Obviously, the call should be for a total ban on these breeding operations in Africa to start with but something needs to happen on the demand side as well. Governments like the US need to ban the importation of trophy lions to help stem this bloody tide. This isn’t pie in the sky. Australia just put a plan in place followed by France and the Netherlands.

Learn more about the Blood Lions Campaign to end canned hunting here. It’s time to change the story. Watch Blood Lions today.
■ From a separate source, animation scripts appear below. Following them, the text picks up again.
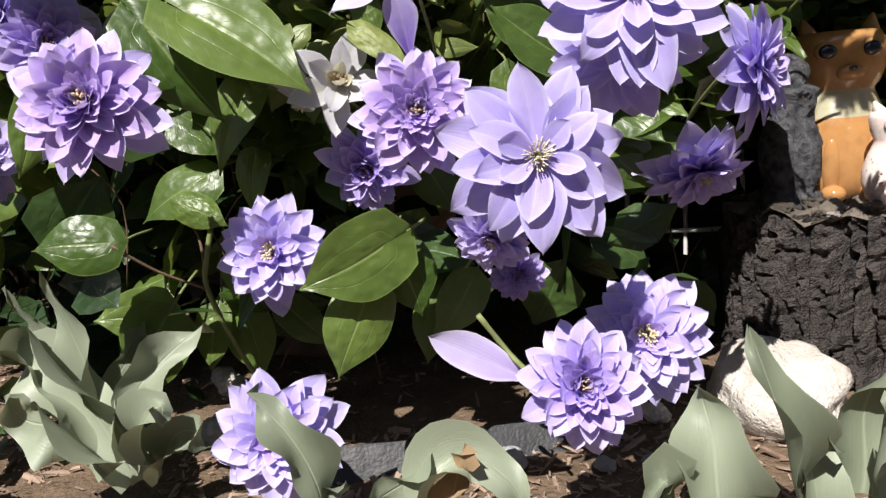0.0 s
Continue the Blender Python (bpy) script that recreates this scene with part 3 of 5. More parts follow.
far_panel = thing("wire_panel", "far galvanised wire fence beyond the shrubs", "wire fence", at=PANEL @ pose(0.85, 1.15, 0))
for i in range(12):
    part("wire", tube_mesh("wire", [(i * 0.125, 0, 0), (i * 0.125, 0, 0.8), (i * 0.125, 0, 1.35)], 0.003, WIRE_RUST if i % 3 else WIRE, 1.0, 5, 2), far_panel)
for k in range(5):
    part("wire", tube_mesh("wire", [(0, -0.006, 0.2 + k * 0.27), (0.7, -0.006, 0.2 + k * 0.27), (1.4, -0.006, 0.2 + k * 0.27)], 0.003, WIRE, 1.0, 5, 2), far_panel)

pole = thing("metal_pole", "pale grey metal pole beyond the fence", "pole", at=PANEL @ pose(1.51, 2.06, 0))
part("shaft", tube_mesh("shaft", [(0, 0, 0), (0, 0, 1.5), (0, 0, 3.2)], 0.085, PLASTER, 1.0, 16, 2), pole)
part("cap", lumpy("cap", 0.09, PLASTER, 1, 1, 0.6, 2, 0.0), pole, pose(0, 0, 3.2))

BRANCH = rough_material("tan_bark", (0.30, 0.22, 0.11), (0.42, 0.32, 0.17), 20.0, 0.7, 0.4, 0.002)


def lathe(bm, profile, n=28, sx=1.0, sy=1.0, at=(0, 0, 0), mat=0):
    rows = []
    for r, z in profile:
        rows.append([bm.verts.new((at[0] + math.cos(2 * math.pi * i / n) * r * sx, at[1] + math.sin(2 * math.pi * i / n) * r * sy, at[2] + z)) for i in range(n)])
    for a, b in zip(rows, rows[1:]):
        for i in range(n):
            f = bm.faces.new((a[i], a[(i + 1) % n], b[(i + 1) % n], b[i]))
            f.material_index, f.smooth = mat, True
    for row, flip in ((rows[0], True), (rows[-1], False)):
        f = bm.faces.new(row[::-1] if flip else row)
        f.material_index = mat


def ball(bm, c, r, mat=0, sx=1, sy=1, sz=1, seg=14):
    m = Matrix.Translation(c) @ Matrix.Diagonal((r * sx, r * sy, r * sz, 1))
    made = bmesh.ops.create_uvsphere(bm, u_segments=seg, v_segments=seg - 4, radius=1.0, matrix=m)
    for v in made["verts"]:
        for f in v.link_faces:
            f.material_index, f.smooth = mat, True


def ear(bm, c, r, h, mat, lean):
    m = Matrix.Translation(c) @ pose(0, 0, 0, 0, lean, 0)
    made = bmesh.ops.create_cone(bm, segments=10, radius1=r, radius2=r * 0.12, depth=h, cap_ends=True, matrix=m)
    for v in made["verts"]:
        for f in v.link_faces:
            f.material_index, f.smooth = mat, True


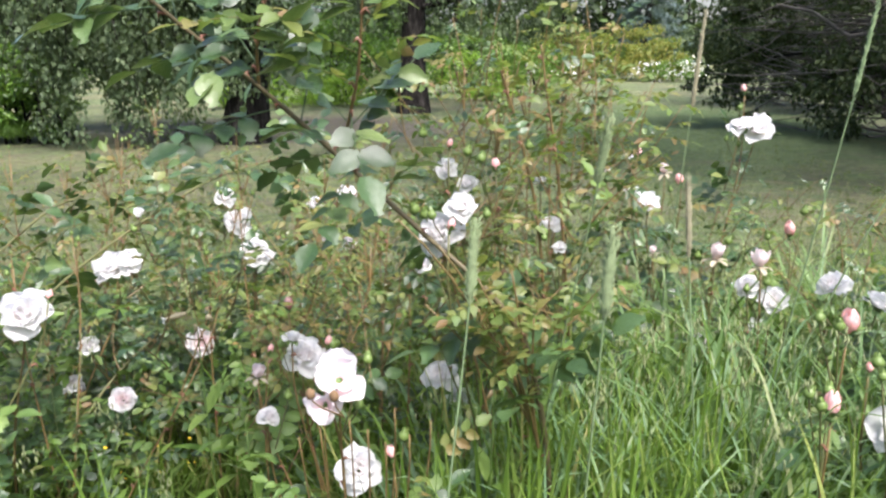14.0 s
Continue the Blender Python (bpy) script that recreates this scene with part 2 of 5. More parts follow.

5 Comments to Blood Lions: A Call to Stop Canned Lion Hunting

  1. Dear Shannon,
    Thank you for shedding light on this very important topic and educating the public as well as people in the travel industry about this immoral, grotesque, sad, and enraging reality of hunting! Awareness is first then action. I command you for speaking up for those who cannot speak for themselves, the animals.
    Much respect and gratitude,
    Wanda

  2. Thanks for shedding some light on this terrible practice! Travelers should avoid any sort of “sanctuary” or rehabilitation facility, especially those offering interactions with big cats. Whether it be a private game reserve or a national park, the best place to see lions in South Africa is in the wild.

  3. Anita Tsutsunen

    Stop brutalizing youselves and exploiting, abusing, torturing and murdering lions

  4. 4 mins · Brunswick ·
    Folks for many reasons and mostly because of my own ignorance and relative unawareness, I am utterly appalled and disgusted at the practice of farming lions for wildlife hunts. Most appalling conditions. No real hunter would consider such a thing, only cowards and fools would dare such a false endeavor of proving one’s skill as a hunter or huntress. Sharing on all my pages.